During their visit, visitors interact direct and indirectly with many aspects of the site, e.g. staff, interpretation available, facilities (Ponsignon, Durrieu, & Bouzdine-Chameeva, 2017). These dimensions can be captured from natural language feedback posted on digital platforms (social media, e.g. TripAdvisor, Google, Twitter) or collected on-site (verbal or written visitor reviews) and analysed using Natural Language Processing (NLP) techniques. Using a classification framework, a sentiment analysis concerning broad positive or negative performance of each interaction and aspect level instances found within the text is produced (Ma, Cheng, & Hsiao, 2018). Data coded to the schema allows site managers to observe general patterns with respect to the sentiment of individual dimensions and provides evidence in support of improvement activity.


The datasphere enables new ways of articulating the visitor experience, offering easy access to elements such as experiential interactions, emotions and outcomes. Theoretically, it provides a conceptual reference model for studies exploring visitor intelligence and audience research. The datasphere may be used to support contemporary research that is seeking to address ‘what drives visitor experience?’. From a management perspective, it offers a comprehensive view of visitor preferences and behaviours that permits the enhancement of curatorial activities and overall site design.

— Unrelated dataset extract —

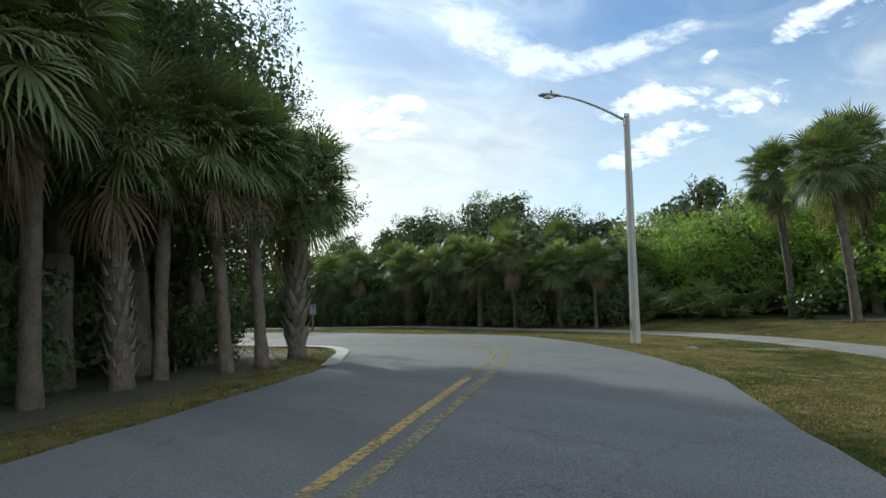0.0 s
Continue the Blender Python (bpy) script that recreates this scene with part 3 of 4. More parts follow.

In practice, some data streams serve operational purposes and can be continuously collected, while others are more useful at a strategic level thus can be collected periodically. Therefore, the datasphere can be applied in modular style according to the type of tourist attraction, aim of visitor intelligence (e.g. to identify target audiences for specific experiences developed), resources available, and depth of visitor intelligence required.